Each Ghoul has 15 LIFE POINTS and the three, in the manner of Ghouls, will attack in strict sequence--although you may get First Strike on any of them with luck. If you win the battle, turn to 7. If you lose, the Ghouls will carry what's left of you to 14.


The Ghouls roll 9, Pip rolls 11. Pip gets First Strike!

COMBAT LOG:
Click here to see the hidden message (It might contain spoilers)


Almost a flawless, but Pip took a minor scratch near the end.

Quote:
That was very well done, Pip. Not many adventurers have three Ghouls to their credit, although you've left this part of the Vicar's Crypt in a bit of a mess.

'Let him clean it up!' mutters EJ sourly. 'He should have warned us about the Ghouls.'

The chamber you've been fighting in has no exit, but you poke around in the debris a bit before you leave. Which is just as well, because if you hadn't, you would have missed finding the ruby. It's worth 500 gold pieces and may come in handy for bribery sometime.

Take the ruby, then take your pick of the corridor or the door in the other chamber.


500 gold is nice, but since it comes in the form of an item, we need to decide whether to sacrifice an inventory slot for that. We still have 2 empty slots at the moment.

We're left with the gloomy corridor that's unexplored here....

Click here to see the hidden message (It might contain spoilers)


Quote:
This corridor goes on forever! Gloomy, dank, smelly and dead straight. (Well, perhaps not dead straight: that was an unfortunate turn of phrase.)

You follow it with an increasing feeling of dread, noting that the floor seems to be climbing upwards gently as you continue on. Eventually you reach a heavily barred door. For a moment you hesitate, for the door is massive, bound in iron bands and obviously built to withstand the onslaught of a dinosaur, let alone the efforts of a single adventurer. But then it occurs to you that it has been barred on the inside, so all you have to do is slide back the bolts.

Which is what you do, of course, since you've never been one to make a sensible decision like going home to bed.

The great heavy door swings slowly open...

Go to 24.


And then we're back somewhere familiar:

Quote:
You are standing on a desolate, fog-enshrouded, windswept moor, chill, barren, soggy underfoot, eerie, lonely, gloomy, oppressive, threatening, malodorous and emanating an all-pervading sense of horror, terror and ancient evil.

This is by far the nastiest place you have ever had the dire misfortune to venture into.
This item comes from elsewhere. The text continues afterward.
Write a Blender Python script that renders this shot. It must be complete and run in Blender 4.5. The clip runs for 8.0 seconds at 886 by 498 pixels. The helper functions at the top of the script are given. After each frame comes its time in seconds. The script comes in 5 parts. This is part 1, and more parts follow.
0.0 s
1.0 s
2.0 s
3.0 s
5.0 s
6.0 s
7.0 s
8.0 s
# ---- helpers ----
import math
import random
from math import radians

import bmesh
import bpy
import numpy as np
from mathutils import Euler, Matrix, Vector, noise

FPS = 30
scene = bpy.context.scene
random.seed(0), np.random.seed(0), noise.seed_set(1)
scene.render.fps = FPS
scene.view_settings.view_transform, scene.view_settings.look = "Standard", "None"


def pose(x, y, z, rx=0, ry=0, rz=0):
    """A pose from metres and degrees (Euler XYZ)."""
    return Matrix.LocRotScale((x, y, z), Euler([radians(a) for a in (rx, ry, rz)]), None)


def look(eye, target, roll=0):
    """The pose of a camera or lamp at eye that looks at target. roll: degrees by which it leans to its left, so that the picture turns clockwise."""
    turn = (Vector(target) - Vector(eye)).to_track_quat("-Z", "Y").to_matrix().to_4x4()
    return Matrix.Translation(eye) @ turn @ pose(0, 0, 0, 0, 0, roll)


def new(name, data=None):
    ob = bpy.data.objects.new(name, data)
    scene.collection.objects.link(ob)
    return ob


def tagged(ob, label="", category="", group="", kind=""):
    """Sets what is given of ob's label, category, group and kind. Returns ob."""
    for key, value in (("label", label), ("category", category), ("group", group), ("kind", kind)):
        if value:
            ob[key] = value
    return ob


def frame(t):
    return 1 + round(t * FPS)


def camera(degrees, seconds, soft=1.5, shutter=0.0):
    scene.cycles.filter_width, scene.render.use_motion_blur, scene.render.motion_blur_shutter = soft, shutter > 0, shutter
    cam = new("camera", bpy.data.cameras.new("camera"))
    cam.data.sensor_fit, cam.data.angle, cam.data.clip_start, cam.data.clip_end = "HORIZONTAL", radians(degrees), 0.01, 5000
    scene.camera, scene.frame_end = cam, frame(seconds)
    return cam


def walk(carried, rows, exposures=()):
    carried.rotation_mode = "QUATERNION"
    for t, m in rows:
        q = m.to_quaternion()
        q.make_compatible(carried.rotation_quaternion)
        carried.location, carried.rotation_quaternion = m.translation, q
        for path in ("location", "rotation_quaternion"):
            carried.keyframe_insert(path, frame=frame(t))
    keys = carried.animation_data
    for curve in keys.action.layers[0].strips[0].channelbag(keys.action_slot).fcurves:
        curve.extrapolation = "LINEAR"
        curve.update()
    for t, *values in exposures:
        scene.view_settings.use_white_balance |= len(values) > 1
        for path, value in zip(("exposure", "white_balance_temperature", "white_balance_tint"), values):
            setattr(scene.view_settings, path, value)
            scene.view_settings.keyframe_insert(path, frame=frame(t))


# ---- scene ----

Which probably means...

Yes! There it is! Over to the North! You've found it, Pip! Looming from the swirling mist are two massive granite pillars and between them a huge brass portal (open!) leading into a confusion of writhing, moaning, multicoloured fog.
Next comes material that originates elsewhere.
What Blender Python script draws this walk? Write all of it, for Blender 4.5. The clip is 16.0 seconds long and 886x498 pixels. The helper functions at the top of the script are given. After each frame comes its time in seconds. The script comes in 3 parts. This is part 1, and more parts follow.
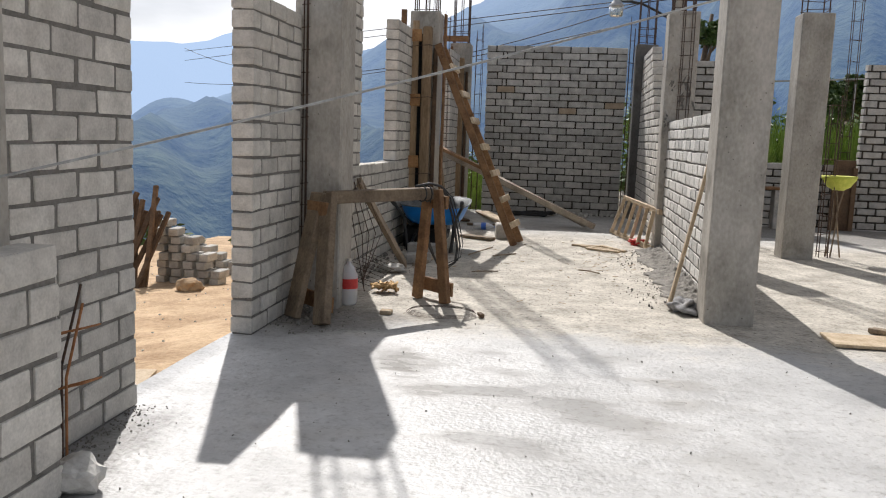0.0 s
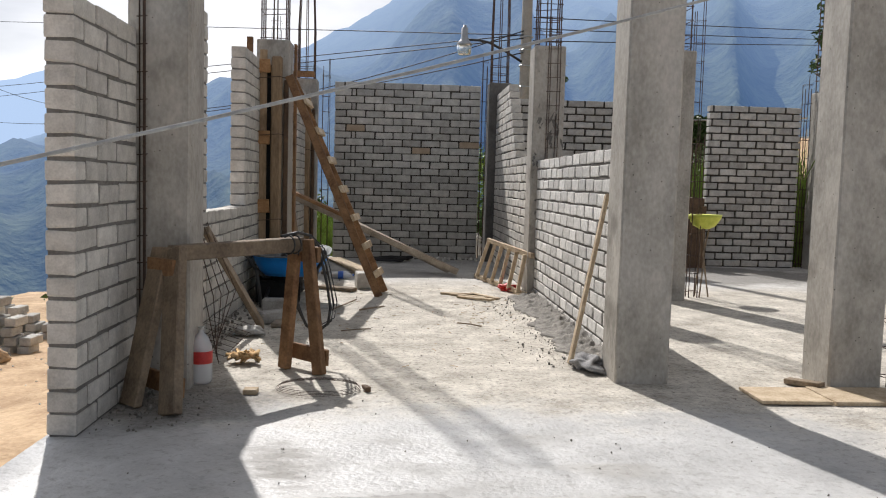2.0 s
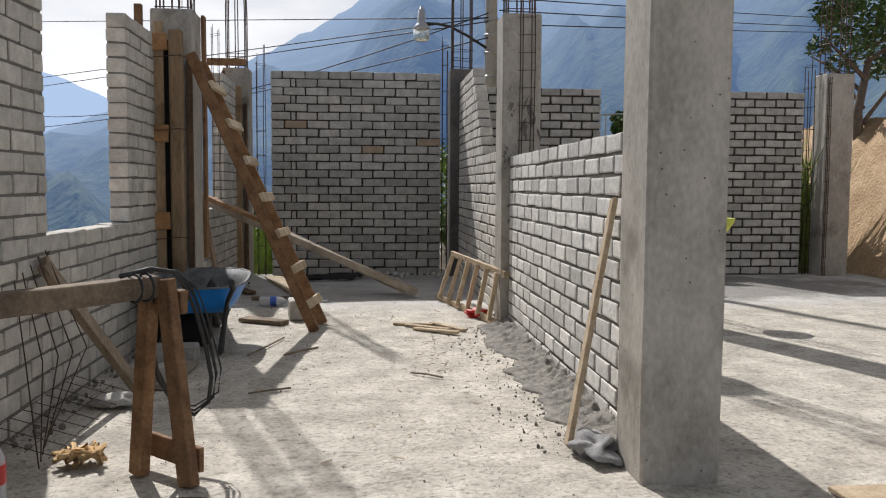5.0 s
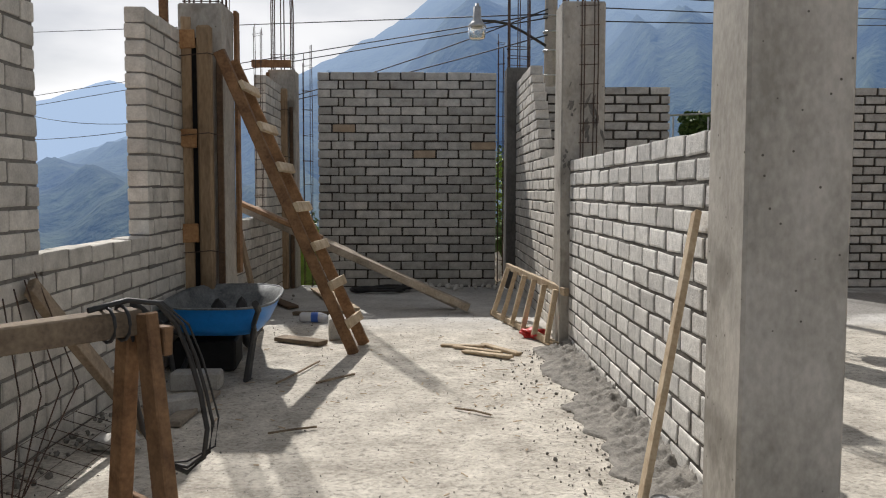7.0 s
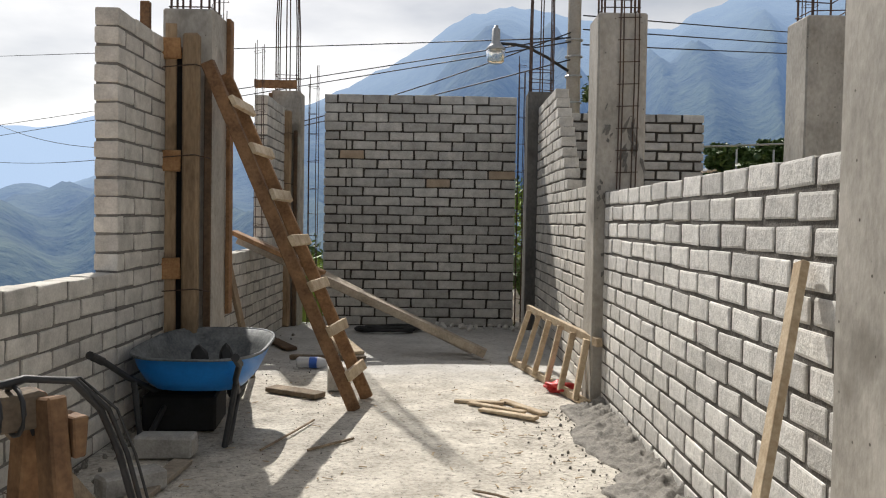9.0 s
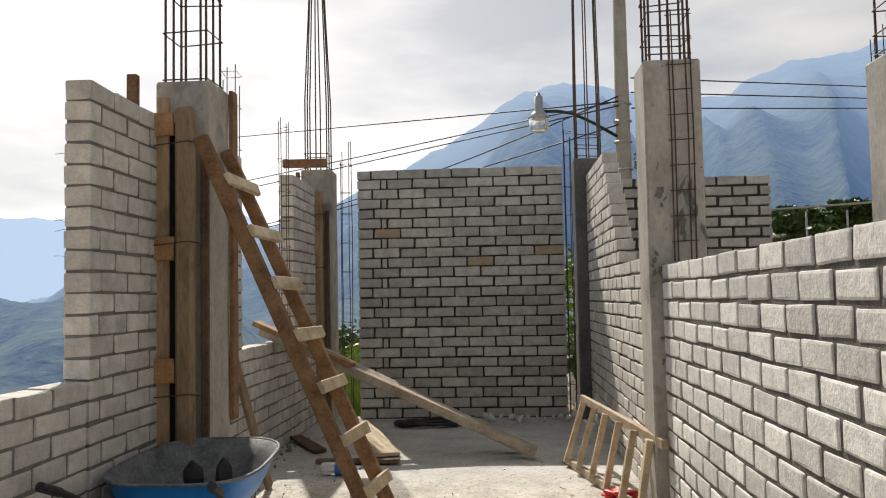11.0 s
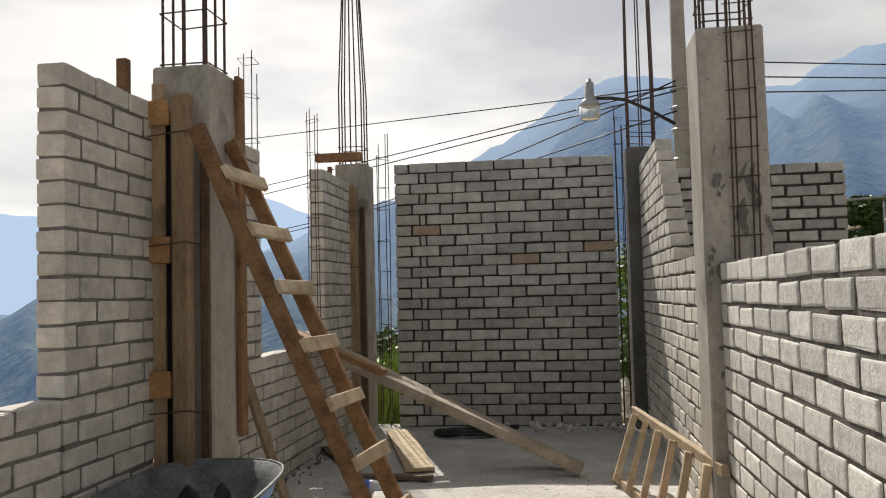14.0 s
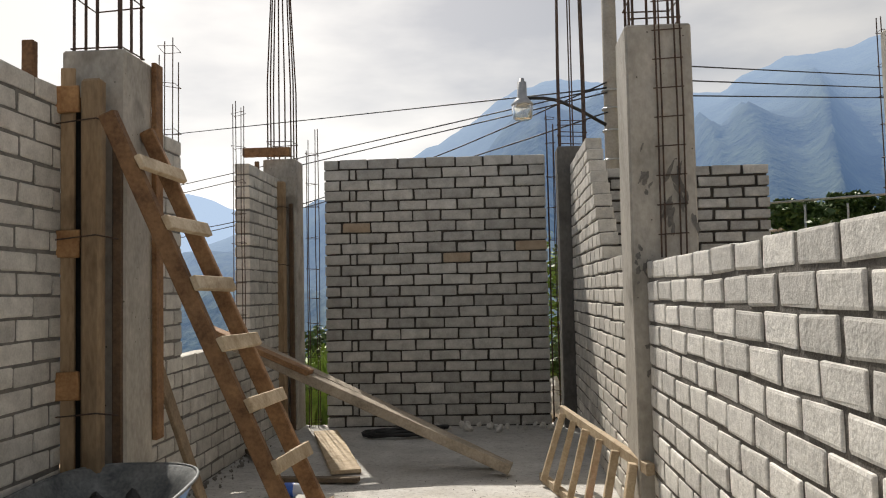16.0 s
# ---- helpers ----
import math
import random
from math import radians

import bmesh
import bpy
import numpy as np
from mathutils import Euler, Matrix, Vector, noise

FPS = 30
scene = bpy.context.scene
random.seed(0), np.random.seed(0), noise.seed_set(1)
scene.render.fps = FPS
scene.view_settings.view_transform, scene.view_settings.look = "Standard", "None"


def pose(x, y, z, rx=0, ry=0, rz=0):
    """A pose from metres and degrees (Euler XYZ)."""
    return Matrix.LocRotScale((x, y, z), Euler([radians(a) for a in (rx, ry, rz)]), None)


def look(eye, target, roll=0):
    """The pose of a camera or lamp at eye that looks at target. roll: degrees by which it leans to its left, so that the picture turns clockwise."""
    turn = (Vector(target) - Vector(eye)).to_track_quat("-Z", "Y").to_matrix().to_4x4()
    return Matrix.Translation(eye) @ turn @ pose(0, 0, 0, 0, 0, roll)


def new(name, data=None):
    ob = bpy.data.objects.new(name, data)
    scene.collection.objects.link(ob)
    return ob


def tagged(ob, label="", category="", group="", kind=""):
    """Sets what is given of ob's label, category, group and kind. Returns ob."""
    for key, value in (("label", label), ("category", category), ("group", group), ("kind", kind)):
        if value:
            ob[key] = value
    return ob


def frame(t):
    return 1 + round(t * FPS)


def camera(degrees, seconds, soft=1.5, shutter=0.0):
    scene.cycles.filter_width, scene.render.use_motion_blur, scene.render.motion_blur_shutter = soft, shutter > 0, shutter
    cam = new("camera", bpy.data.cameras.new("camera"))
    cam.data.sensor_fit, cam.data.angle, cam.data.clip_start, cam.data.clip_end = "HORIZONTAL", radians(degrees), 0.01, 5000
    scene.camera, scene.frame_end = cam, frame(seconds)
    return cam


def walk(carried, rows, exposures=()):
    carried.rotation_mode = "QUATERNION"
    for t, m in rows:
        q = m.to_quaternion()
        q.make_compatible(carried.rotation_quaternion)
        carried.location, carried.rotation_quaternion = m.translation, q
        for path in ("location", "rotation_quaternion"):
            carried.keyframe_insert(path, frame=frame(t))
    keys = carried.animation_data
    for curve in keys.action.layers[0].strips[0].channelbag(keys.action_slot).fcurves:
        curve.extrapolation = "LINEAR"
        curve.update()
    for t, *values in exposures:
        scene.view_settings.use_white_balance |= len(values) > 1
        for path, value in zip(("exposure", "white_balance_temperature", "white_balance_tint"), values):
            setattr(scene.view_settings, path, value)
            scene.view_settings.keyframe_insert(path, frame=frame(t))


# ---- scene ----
cam = camera(55.9, 16.0, soft=1.1)
PATH = [
    (0, (0.831, 0.458, 1.263), (0.549, 2.42, 0.996), 2.1),
    (0.5, (0.68, 0.533, 1.26), (0.546, 2.517, 1.039), 4.5),
    (1, (0.52, 0.767, 1.278), (0.495, 2.759, 1.098), 3.1),
    (1.5, (0.411, 1.059, 1.271), (0.454, 3.052, 1.119), 2.2),
    (2, (0.453, 1.345, 1.244), (0.561, 3.336, 1.088), 1.6),
    (2.5, (0.576, 1.734, 1.25), (0.747, 3.72, 1.086), 1.3),
    (3, (0.617, 2.074, 1.235), (0.817, 4.057, 1.072), 1.5),
    (3.5, (0.623, 2.326, 1.285), (0.803, 4.31, 1.111), 1.2),
    (3.7, (0.634, 2.449, 1.266), (0.812, 4.434, 1.094), 1.1),
    (5.8, (0.871, 3.542, 1.252), (1.054, 5.529, 1.123), 0.1),
    (6, (0.915, 3.61, 1.267), (1.087, 5.598, 1.142), 0.2),
    (6.5, (0.874, 3.671, 1.277), (0.896, 5.667, 1.144), -0.0),
    (7, (0.843, 3.876, 1.282), (0.878, 5.871, 1.143), 0.1),
    (7.5, (0.786, 4.021, 1.271), (0.825, 6.016, 1.14), 0.5),
    (8, (0.77, 4.276, 1.296), (0.779, 6.274, 1.195), 0.9),
    (8.5, (0.792, 4.483, 1.326), (0.801, 6.481, 1.239), 0.9),
    (9, (0.818, 4.71, 1.309), (0.827, 6.709, 1.241), 1.0),
    (9.5, (0.83, 4.918, 1.344), (0.833, 6.918, 1.372), 0.8),
    (9.7, (0.866, 5.013, 1.355), (0.863, 7.012, 1.423), 0.4),
    (11.8, (1.07, 5.751, 1.362), (0.88, 7.738, 1.482), -1.6),
    (12, (1.104, 5.824, 1.367), (0.912, 7.811, 1.487), -1.7),
    (12.5, (1.21, 6.003, 1.393), (1.001, 7.989, 1.517), -1.4),
    (13, (1.21, 6.056, 1.396), (0.972, 8.039, 1.502), -1.6),
    (13.5, (1.168, 6.071, 1.399), (0.914, 8.051, 1.515), -1.4),
    (14, (1.159, 6.084, 1.4), (0.881, 8.061, 1.51), -1.4),
    (14.5, (1.162, 6.119, 1.399), (0.891, 8.097, 1.515), -1.4),
    (15, (1.169, 6.163, 1.387), (0.906, 8.142, 1.509), -1.4),
    (15.5, (1.185, 6.186, 1.381), (0.946, 8.168, 1.496), -1.3),
    (16, (1.194, 6.197, 1.384), (1.07, 8.19, 1.491), -1.2),
]
walk(cam, [(t, look(e, g, r)) for t, e, g, r in PATH], [(0, -0.02, 6300, 12), (0.5, -0.14, 6300, 12), (2, -0.02, 6280, 12), (2.5, 0.1, 6250, 12), (3, 0.22, 6250, 12), (3.5, -0.08, 6250, 12), (5.8, -0.18, 6300, 11.5), (6.5, -0.13, 6350, 11), (7.2, -0.26, 6400, 11), (7.7, -0.2, 6400, 11), (8.3, -0.02, 6450, 10.5), (9, 0.02, 6500, 10), (12, 0.06, 6800, 10), (12.5, -0.07, 6800, 10), (13, 0.0, 6800, 10), (13.7, -0.06, 6800, 10), (16, -0.05, 6800, 10)])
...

This is definitely the Gateway to the Ghastly Kingdom of the Dead. This is the place you've been looking for. This is the end of your adventure. This is your road to even greater glory. This is the softest touch you've ever had: all you have to do is nip across and close the Gate. Nothing to it.

Except maybe for that Thing standing in the Gateway.

I suppose you could always go home now, but it does seem a bit pointless. Or you could ignore the Thing and just saunter casually up to the Gate and close it. Or you could attack the Thing before trying to close the Gate. Or you could nip over to 63 and ask EJ what he thinks.


We've already asked EJ for his opinon the last time, and we knows what happens if we just try to close the gateway.

Do we want to attack the Thing this time?

And please also let me know whether you want to take that 500-GP ruby.